Cape Cod, MA. Some readers may have noticed in the October 30 New York Times the article by Tamar Lewin on the decline of the Humanities as a field of study at colleges and universities, even large private universities such as Stanford and Princeton. As she notes, “The future of the humanities has been a hot topic this year, both in academia and the high-culture media. Some commentators sounded the alarm based on federal data showing that nationally, the percentage of humanities majors hovers around 7 percent — half the 14 percent share in 1970. As others quickly pointed out, that decline occurred between 1970, the high point, and 1985, not in recent years. Still, the American Academy of Arts and Sciences issued a report this spring noting the decreased funding for humanities and calling for new initiatives to ensure that they are not neglected amid the growing money and attention devoted to science and technology.” One can add to the mix, of course, critiques of elitism, the de facto exclusion of women from the canon for centuries, and other issues of bias and privilege. There is no untainted canon to be appreciated in the Humanities. My own Harvard is no exception: “Harvard had a 20 percent decline in humanities majors over the last decade, a recent report found, and most students who say they intend to major in humanities end up in other fields.” Ms. Lewin points to various creative strategies to reverse the decline, such as drawing on new technological resources to help in teaching the classic texts, and reaching out to high school students so as to foster a community of students and faculty still committed to the Humanities. But as timely as the article is in reminding us yet again of what’s going on in higher education, there are several pieces missing.
For starters: Ms Lewin’s article refers to no Catholic universities or colleges, or even any church-related institution. This is odd, since it is on such campuses that we still find a stronger commitment to the Humanities, including philosophy, religious studies, and also theology (the latter largely absent from the state and secular universities). A fuller version of the Times report would have to address also what is going on at religiously-affiliated institutions, not because they are immune to the same pressures of technology and job training, but because they are still better at getting the deeper sense of the human that underlies the Humanities. Stanford and Harvard might learn from BC and Notre Dame and many a smaller institution on what you need to have in place for there to be a Humanities at all.
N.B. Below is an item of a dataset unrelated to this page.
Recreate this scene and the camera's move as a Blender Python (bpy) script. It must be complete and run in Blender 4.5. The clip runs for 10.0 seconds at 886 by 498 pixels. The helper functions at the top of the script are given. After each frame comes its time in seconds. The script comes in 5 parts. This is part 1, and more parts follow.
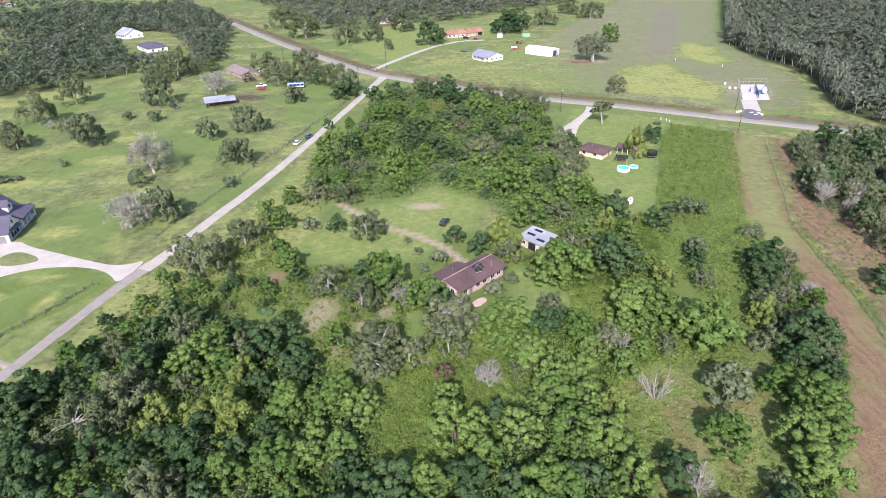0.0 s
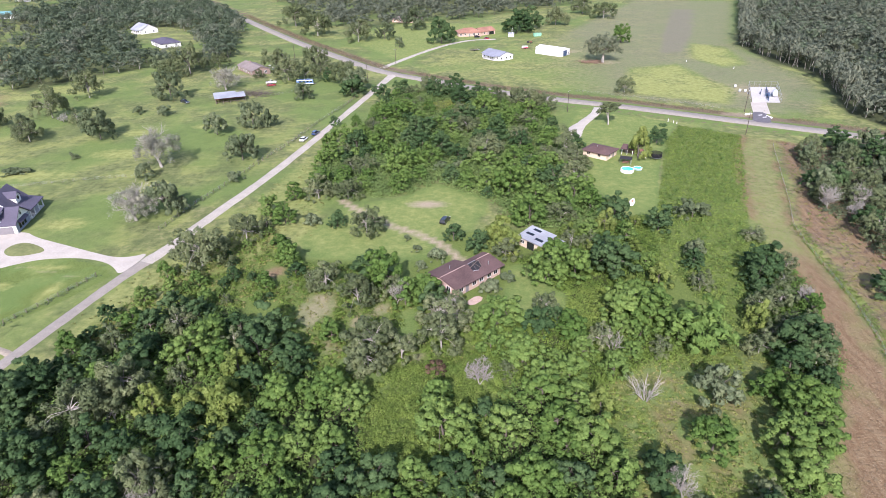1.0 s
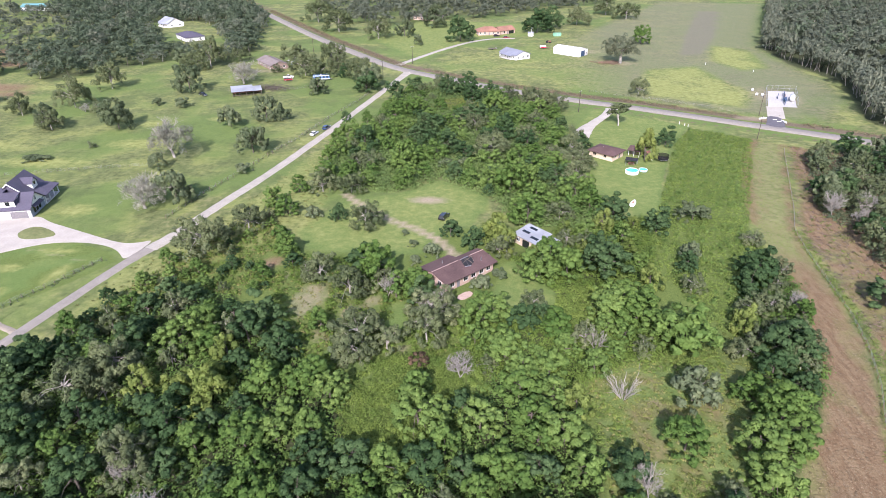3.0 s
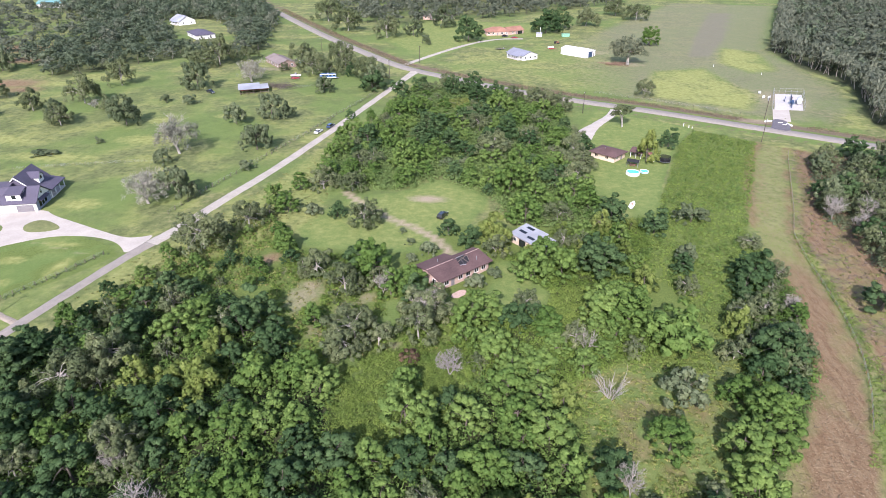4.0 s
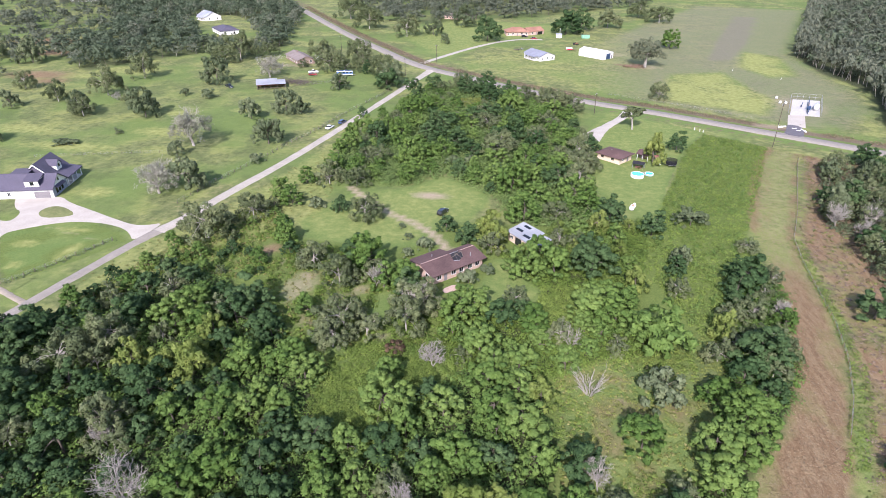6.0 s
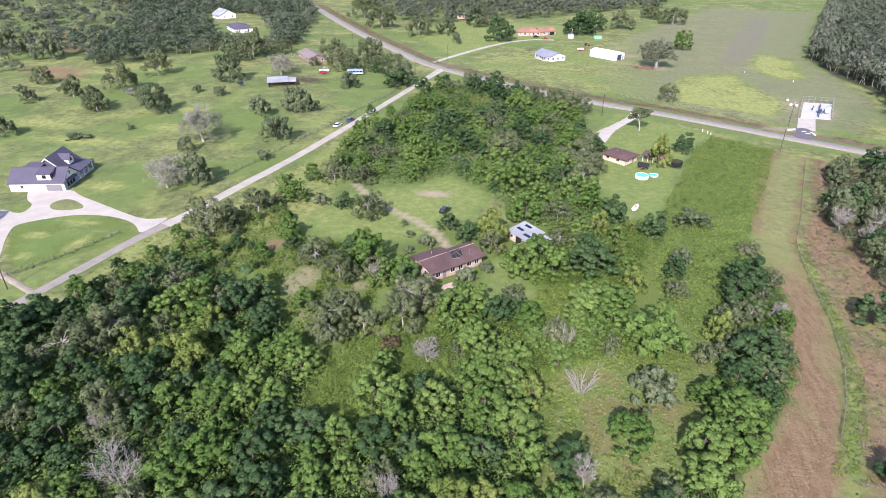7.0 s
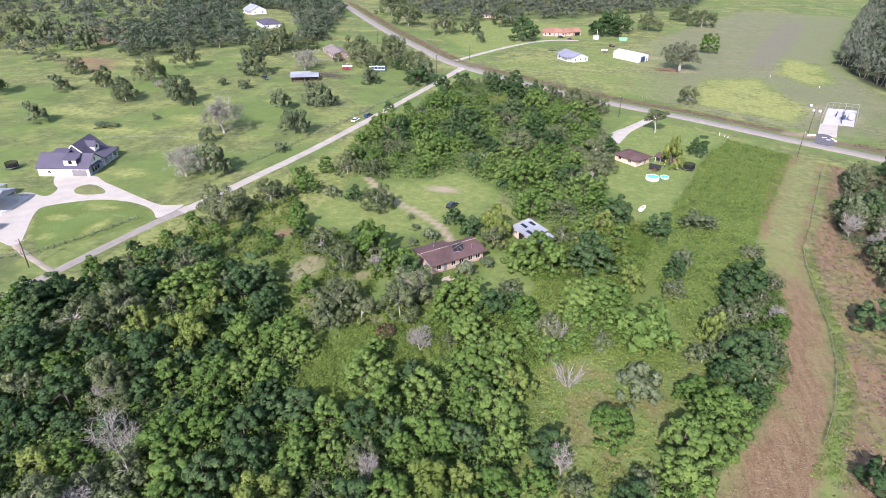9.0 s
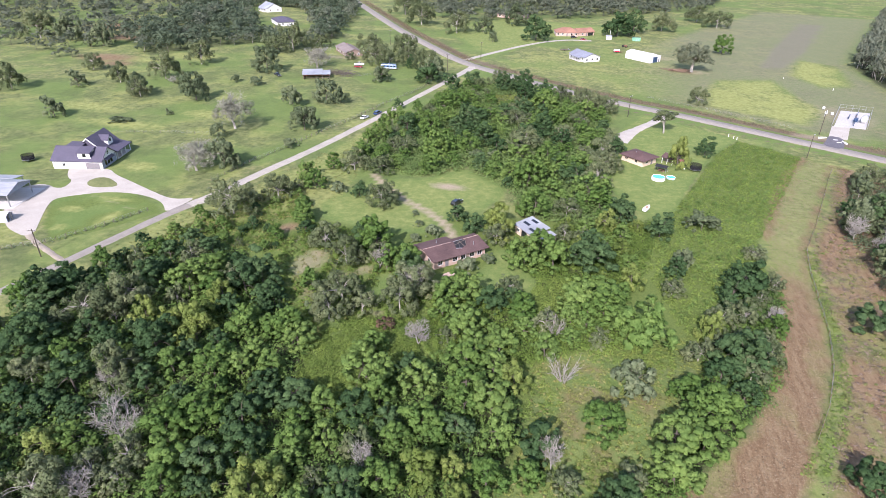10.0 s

If we do not understand the human, or believe that “the human” and “the true” (Harvard’s veritas) mean something universal and enduring, how can the Humanities stand?
More broadly: The problem of the Humanities today is also and more deeply grounded in the ever more robust and vital multiculturalism of our society. One reason we don’t study the classics anymore is that there is no longer a single set of classics or great literary texts that are the foundations for all of us. We no longer share a cultural narrative that makes it convincing to imagine that Homer and Vergil, Plato and Aristotle, Augustine and Aquinas, Shakespeare and Dostoevsky are the books that we all need to read because they are the key books of our past. Yes, the case can be made for reading such works as part of any serious education, and yes too, they have particular power given the history of the modern West. But no, they are not obviously more important or compelling or illuminating of the human than the classics of every other human culture. There are no convincing arguments today for studying and teaching only the classics of the West, from the Greeks to the French, Germans, and British. The human still needs to be studied and pondered, quite apart from what is technologically impressive or economically useful, but mono-cultural study will only fail, because there is no longer a mono-culture.
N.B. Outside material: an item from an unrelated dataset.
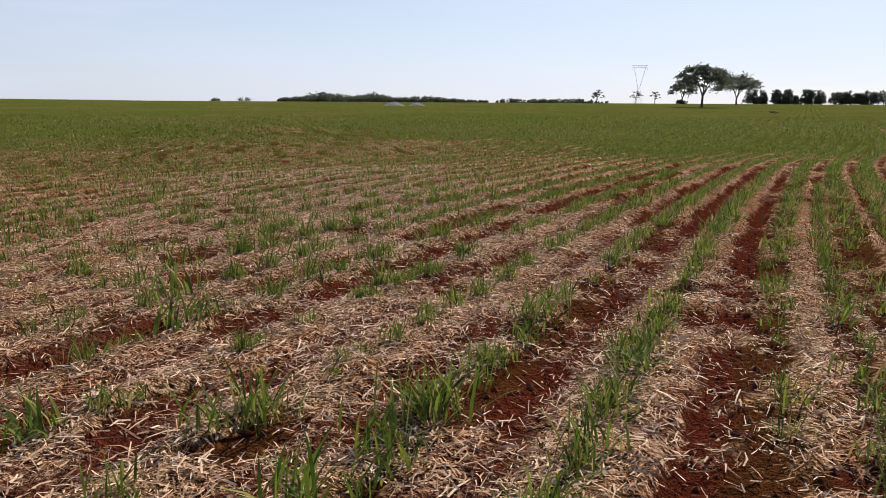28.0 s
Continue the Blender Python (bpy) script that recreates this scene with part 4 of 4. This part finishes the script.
shoots(-28, 69.7, 75.8, 77.5, 82.5, (86.2, 88.3))
shoots(-29, 77.0)
shoots(-31, 72.5)
shoots(-32, 76.2, 80.0)
shoots(-34, 74.7)


def on_row(row, at):
    """The places at given lengths along given rows."""
    row, at = np.asarray(row, float), np.asarray(at, float)
    x = np.clip((at - 0.75 * (48 - row)) / 0.66, -12, 12)
    y = (at - 0.66 * x) / 0.75
    e = 0.05
    for _ in range(30):
        miss = row - row_cell(x, y)
        # a step along the line of equal length, across the rows
        slope = (row_cell(x + 0.75 * e, y - 0.66 * e) - row_cell(x - 0.75 * e, y + 0.66 * e)) / (2 * e)
        step = np.clip(miss / slope, -3, 3)
        x, y = x + 0.75 * step, y - 0.66 * step
    return x, y


rng = np.random.default_rng(11)
tuft_kinds = [blades(int(rng.integers(24, 34)), rng, rng.uniform(0.34, 0.48), 0.026, 0.11, 3, rng.uniform(0.45, 0.8)) for _ in range(12)]
full_kinds = [blades(int(rng.integers(42, 64)), rng, rng.uniform(0.34, 0.48), 0.021, 0.11, 3, rng.uniform(0.42, 0.75)) for _ in range(12)]

# the tufts along the flight, row by row
planted = np.array(PLANTED)
planted = planted[(planted[:, 2] > 0.9) | (rng.random(len(planted)) < 0.8)]
px, py = on_row(planted[:, 0], planted[:, 1])
px, py = px + rng.normal(0, 0.06, len(px)), py + rng.normal(0, 0.06, len(py))
order = np.argsort(aside(px, py))
px, py = px[order], py[order]
psize = rng.uniform(0.80, 1.26, len(px)) * planted[order, 2] * rng.choice((0.8, 1.0, 1.0, 1.15), len(px))
pz, pturn = read_off(GZ, px, py), rng.uniform(0, 2 * math.pi, len(px))
tuft_meshes = [mesh_of("cane_tuft", v, f, M_CANE, shade=False) for v, f in full_kinds]
N_SINGLE = 300
for i in range(N_SINGLE):
    ob = tagged(new("cane_tuft", tuft_meshes[i % 12]), "tuft of young green cane shoots in a straw-covered row", "plant", "cane tufts")
    ob.matrix_world = pose(px[i], py[i], pz[i], 0, 0, math.degrees(pturn[i])) @ Matrix.Diagonal((psize[i], psize[i], psize[i], 1))

# the rest of the rows: thin between those tufts, thicker to the sides
x, y = row_slots(rng.uniform(-26, 30, 60000), rng.uniform(2, 132, 60000), 0.42)
th = thickness(x, y)
gap = value_noise(along(x, y) / 1.1, np.round(row_cell(x, y)) * 5.7, 41)
known = smoothstep(7.0, 5.0, aside(x, y)) * smoothstep(5, 9, y) * smoothstep(112, 103, y)
keep = gap * 0.75 + rng.random(len(x)) * 0.25 < 0.54 + 0.44 * th + 0.04 * smoothstep(55, 70, y) + 0.75 * np.maximum(smoothstep(6, 17, aside(x, y)), smoothstep(98, 146, y)) * (0.25 + 1.2 * th)
keep &= rng.random(len(x)) > 0.22 * known
keep &= (read_off(GB, x, y) < 0.6) | (rng.random(len(x)) < 0.2) | (aside(x, y) > 9)
x, y, th, known = x[keep], y[keep], th[keep], known[keep]
x, y = x + rng.normal(0, 0.07, len(x)), y + rng.normal(0, 0.07, len(y))
size = rng.uniform(0.5, 1.1, len(x)) * (0.82 + 0.35 * th) * (1 - 0.18 * smoothstep(6, 14, aside(x, y))) * (1 - 0.22 * known)
z = read_off(GZ, x, y)
turn = rng.uniform(0, 2 * math.pi, len(x))
close = (aside(x, y) < 7.5) & (y < 118)
wide = ~close
x2, y2, z2 = (np.concatenate([a[N_SINGLE:], b[close]]) for a, b in ((px, x), (py, y), (pz, z)))
tagged(strewn("cane_rows", tuft_kinds, x2, y2, z2, np.concatenate([psize[N_SINGLE:], size[close]]), np.concatenate([pturn[N_SINGLE:], turn[close]]), M_CANE, rng),
       "rows of young green cane tufts growing through straw", "crop", kind="stuff")
plain_kinds = [blades(15, rng, rng.uniform(0.30, 0.42), 0.050, 0.17, 2, rng.uniform(0.45, 0.75)) for _ in range(10)]
tagged(strewn("cane_rows", plain_kinds, x[wide], y[wide], z[wide], size[wide], turn[wide], M_CANE, rng), "rows of young green cane beside the flight line", "crop", kind="stuff")

# farther rows: fewer leaves to a tuft the farther they are
a = rng.uniform(0, 2 * math.pi, 240000)
for lo, hi, step, leaves, length, width, foot in ((0, 95, 0.7, 13, 0.34, 0.045, 0.22), (95, 165, 1.5, 9, 0.36, 0.09, 0.5)):
    r = np.sqrt(lo * lo + (hi * hi - lo * lo) * rng.random(len(a)))
    x, y = r * np.sin(a), 62 + r * np.cos(a)
    ok = (y > -2) & ~((x > -26) & (x < 30) & (y < 132))
    x, y = row_slots(x[ok], y[ok], step)
    th = thickness(x, y)
    keep = rng.random(len(x)) < (0.80 + 0.4 * th) * smoothstep(172, 120, np.hypot(x, y - 62))
    x, y = x[keep], y[keep]
    far_kinds = [blades(leaves, rng, length, width, foot, 2, 0.5) for _ in range(8)]
    tagged(strewn("cane_rows", far_kinds, x, y, read_off(GZ, x, y), rng.uniform(0.6, 1.15, len(x)), rng.uniform(0, 6.28, len(x)), M_CANE, rng),
           "distant rows of young green cane", "crop", kind="stuff")


# ---- straw and clods ----
def straw_litter(count, seed, reach, longest, widest, bent):
    rng = np.random.default_rng(seed)
    y = rng.uniform(2, 124, count * 3)
    x = np.interp(y, [0, 55, 65, 85, 125], [0, 2, 1.5, -5.5, -1]) + reach * rng.uniform(-1, 1, count * 3) * np.sqrt(rng.random(count * 3))
    keep = rng.random(len(x)) < 1 - 0.90 * read_off(GB, x, y)
    x, y = x[keep][:count], y[keep][:count]
    n = len(x)
    L = longest * rng.uniform(0.25, 1.0, n) ** 1.3
    W = widest * rng.uniform(0.35, 1.0, n)
    az = rng.uniform(0, 2 * math.pi, n)
    dx, dy = np.cos(az) * L / 2, np.sin(az) * L / 2
    lift = rng.uniform(0.004, 0.035, n)
    tilt = rng.normal(0, 0.22, n) * L
    roll = rng.normal(0, 0.55, n)
    px, py = -np.sin(az) * W / 2 * np.cos(roll), np.cos(az) * W / 2 * np.cos(roll)
    pz = W / 2 * np.sin(roll)
    base = read_off(GZ, x, y)
    rows = []
    ends = ((-1, 0.0), (0, 1.0), (1, 0.0)) if bent else ((-1, 0.0), (1, 0.0))
    for t, up in ends:
        bend = 0.16 * L * rng.normal(0, 1, n) * abs(t) * bent
        cx, cy = x + dx * t - np.sin(az) * bend, y + dy * t + np.cos(az) * bend
        cz = np.maximum(base, read_off(GZ, cx, cy) - 0.02) + lift + tilt * t * 0.5 + 0.03 * up * L
        k = 0.45 if t == 1 else 1.0
        rows += [np.stack([cx - px * k, cy - py * k, cz - pz * k], -1), np.stack([cx + px * k, cy + py * k, cz + pz * k], -1)]
    v = np.stack(rows, 1).reshape(-1, 3)
    i = np.arange(n)[:, None] * len(rows)
    f = np.concatenate([i + [0, 1, 3, 2], i + [2, 3, 5, 4]] if bent else [i + [0, 1, 3, 2]])
    return mesh_of("straw_litter", v, f, M_STRAW, shade=False)


tagged(new("straw_litter", straw_litter(100000, 51, 8.0, 0.24, 0.018, True)), "loose dry pale cane straw strewn over the rows", "straw", kind="stuff")
tagged(new("straw_litter", straw_litter(370000, 52, 8.5, 0.15, 0.0145, False)), "loose dry pale cane straw strewn over the rows", "straw", kind="stuff")


def clod_litter(count, seed):
    rng = np.random.default_rng(seed)
    y = rng.uniform(3, 118, count * 14)
    x = np.interp(y, [0, 55, 65, 85, 125], [0, 2, 1.5, -5.5, -1]) + 9 * rng.uniform(-1, 1, len(y))
    keep = read_off(GB, x, y) > 0.35 + 0.3 * rng.random(len(x))
    x, y = x[keep][:count], y[keep][:count]
    v0 = np.array([(1, 0, 0), (-1, 0, 0), (0, 1, 0), (0, -1, 0), (0, 0, 1), (0, 0, -1)], float)
    f0 = np.array([(0, 2, 4), (2, 1, 4), (1, 3, 4), (3, 0, 4), (2, 0, 5), (1, 2, 5), (3, 1, 5), (0, 3, 5)])
    kinds = [(v0 * rng.uniform(0.6, 1.35, (len(v0), 1)) * (1, 0.85, 0.75), f0) for _ in range(8)]
    size = 0.010 + 0.032 * rng.random(len(x)) ** 3
    return strewn("soil_clods", kinds, x, y, read_off(GZ, x, y) + size * 0.25, size, rng.uniform(0, 6.28, len(x)), M_CLOD, rng)


tagged(clod_litter(17000, 53), "crumbled dark red soil clods in the bare furrows", "soil", kind="stuff")


# ---- dry grass round the trees ----
def dry_clump(x, y, spread, height, count, seed, label, mat=None):
    rng = np.random.default_rng(seed)
    kinds = [blades(26, rng, height, 0.014, 0.10, 3, 1.0) for _ in range(5)]
    a, r = rng.uniform(0, 6.28, count), spread * np.sqrt(rng.random(count))
    px, py = x + r * np.cos(a), y + r * np.sin(a)
    ob = strewn("dry_grass", kinds, px, py, surface(px, py), rng.uniform(0.5, 1.1, count) * (1.15 - 0.6 * r / spread), rng.uniform(0, 6.28, count), mat or M_DRY, rng)
    return tagged(ob, label, "grass", kind="stuff")


dry_clump(TREE_DARK[0] - 1.5, TREE_DARK[1] + 0.2, 1.2, 1.25, 110, 61, "dry reddish-brown grass clump at the foot of the dark tree", M_DRY_RED)
dry_clump(TREE_DARK[0] - 0.6, TREE_DARK[1] - 1.6, 2.0, 0.7, 60, 64, "sparse reddish dry grass before the dark tree", M_DRY_RED)
dry_clump(TREE_DARK[0] + 0.6, TREE_DARK[1] - 0.3, 2.6, 0.55, 80, 62, "thin dry grass round the foot of the dark tree")
dry_clump(TREE_PALE[0] - 0.4, TREE_PALE[1] - 0.8, 2.8, 0.8, 90, 63, "dry brown grass round the foot of the pale tree")


def sapling(x, y, h, seed):
    rng = np.random.default_rng(seed)
    t = Tubes()
    t.add(bowed([(0, 0, -0.1), (0.05, 0, h * 0.5), (-0.1, 0.05, h)], 6), 0.035, 0.012, 5)
    for k in range(5):
        b = h * (0.35 + 0.12 * k)
        d = rng.normal(0, 0.4, 2)
        t.add([(0, 0, b), (d[0] * 0.6, d[1] * 0.6, b + 0.25), (d[0], d[1], b + 0.6)], 0.014, 0.005, 4)
    ob = tagged(new("sapling", t.mesh("sapling", M_BARK)), "thin bare sapling standing in bare soil near the pale tree", "sapling")
    ob.location = (x, y, float(surface(x, y)))


sapling(-18.1, 36.4, 2.1, 71)


# ---- far things ----
def lime_heap(x, y, w, h, seed):
    rng = np.random.default_rng(seed)
    n = 40
    u = np.linspace(-1, 1, n)
    U, V = np.meshgrid(u, u)
    R = np.hypot(U, V)
    Z = h * np.clip(1.05 - R, 0, 1) ** 0.8 * (0.85 + 0.3 * value_noise(U * 4, V * 4, seed, 2)) - 0.05
    v = np.stack([U * w / 2, V * w * 0.4, Z], -1).reshape(-1, 3)
    i = np.arange(n * n).reshape(n, n)
    q = np.stack([i[:-1, :-1], i[:-1, 1:], i[1:, 1:], i[1:, :-1]], -1).reshape(-1, 4)
    ob = tagged(new("lime_heap", mesh_of("lime_heap", v, q, M_LIME)), "pale grey heap of lime powder lying in the field", "heap", "lime heaps")
    ob.location = (x, y, float(surface(x, y)))


lime_heap(54.2, 332.4, 7.5, 1.5, 81)
lime_heap(63.4, 335.7, 6.0, 1.2, 82)


def brush_pile(x, y, seed):
    rng = np.random.default_rng(seed)
    top = tagged(new("brush_pile", None), "small dark heap of cut branches in the field", "heap")
    top.location = (x, y, float(surface(x, y)) + 0.1)
    for k in range(14):
        a, t = rng.uniform(0, math.pi), Tubes()
        d = np.array((math.cos(a), math.sin(a) * 0.6, rng.uniform(-0.1, 0.25)))
        c = np.array((rng.normal(0, 0.5), rng.normal(0, 0.3), rng.uniform(0.05, 0.45)))
        t.add(bowed([c - d, c + (0, 0, 0.12), c + d], 6), 0.09, 0.03, 5)
        part("branch", t.mesh("branch", M_BARK), top)


brush_pile(132.1, 238.4, 83)


def pylon(x, y, h, facing):
    """A lattice tower: four legs to a waist, a splayed head and a crossarm."""
    top = tagged(new("pylon", None), "tall grey steel lattice power pylon on the horizon", "pylon")
    top.matrix_world = pose(x, y, float(surface(x, y)) - 0.3, 0, 0, facing)
    waist, head, foot, neck, wide = h * 0.42, h * 0.96, 2.6, 0.75, 4.6

    def beam(t, a, b, r=0.11):
        t.add([np.array(a), (np.array(a) + np.array(b)) / 2, np.array(b)], 0.55 * r, 0.55 * r, 4)

    def width_at(z):
        return foot + (neck - foot) * z / waist if z < waist else neck + (wide - neck) * (z - waist) / (head - waist)

    def deep_at(z):
        return foot + (neck - foot) * z / waist if z < waist else neck

    levels = list(np.linspace(0, waist, 7)) + list(np.linspace(waist, head, 7))[1:]
    for sx in (-1, 1):
        for sy in (-1, 1):
            t = Tubes()
            for a, b in zip(levels, levels[1:]):
                beam(t, (sx * width_at(a), sy * deep_at(a), a), (sx * width_at(b), sy * deep_at(b), b), 0.085)
            part("leg", t.mesh("leg", M_STEEL), top)
    t = Tubes()
    for k, (a, b) in enumerate(zip(levels, levels[1:])):
        for sy in (-1, 1):
            e = 1 if k % 2 else -1
            if a < waist - 0.1:
                beam(t, (-e * width_at(a), sy * deep_at(a), a), (e * width_at(b), sy * deep_at(b), b), 0.08)
        for sx in (-1, 1):
            e = 1 if k % 2 else -1
            beam(t, (sx * width_at(a), -e * deep_at(a), a), (sx * width_at(b), e * deep_at(b), b), 0.08)
    part("bracing", t.mesh("bracing", M_STEEL), top)
    t = Tubes()
    for z, half in ((head, 5.6), (head - 1.6, 5.0)):
        for sy in (-1, 1):
            beam(t, (-half, sy * neck, z), (half, sy * neck, z), 0.14)
    for u in np.linspace(-5, 5, 9):
        beam(t, (u, -neck, head), (u, -neck, head - 1.6), 0.07)
    part("crossarm", t.mesh("crossarm", M_STEEL), top)
    for u in (-5.4, 5.4):
        t = Tubes()
        beam(t, (u, 0, head - 1.6), (u, 0, head - 3.6), 0.10)
        part("insulator", t.mesh("insulator", M_STEEL), top)


pylon(294.3, 549.1, 29.0, -25)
There are obvious classic literatures in other cultures too, written, oral, inscribed in art and performance, that should be part of American education in the future, if there is to be a Humanites still connected to the human. Thus, to draw on the cultures of India with which I am familiar (and to repeat what many scholars have said before), every American student would do well to read the epic tales of the Ramayana and Mahabharata, and the playwright Kalidasa, the philosophical texts of Yoga, Vedanta, and Nyaya logic, the Buddhist traditions, and the numerous more localized literatures of each part of India, such as the classical love and war poetry of Tamil South India. At least insofar as we are talking about our literary heritage, it makes no sense to read the Gospels and not the Bhagavad Gita.
More deeply: we have a lot of work to do if we are to conceive of classics for all of us, our shared great books, beyond outdated past conceptions of the West. That many of the books of world literature are taught on campus these days, in some institutions, is in itself not enough, since without a deeper conversation, the impression will be simply that there is no common ground or, rather, many "humans." The goal of the conversation is not a monolithic view of humanity, but an interlocking, interwoven shared ground that creates a new canon, such as helps us to recognize what in fact was there in the first place (and not merely our invention). We still haven’t had nearly enough of the needed, albeit tricky, cultural dialogue regarding what it means to be human today, when all of the great humane traditions are off balance, even as they are more available than ever before, and potentially potent in remedying what ails modern America. We still need to face up to all the campus and curricular issues the Times article mentions, but if we don’t do more to learn each other’s great traditions, the Humanities will surely be ever more marginalized, and then we all, off campus too, will be the losers.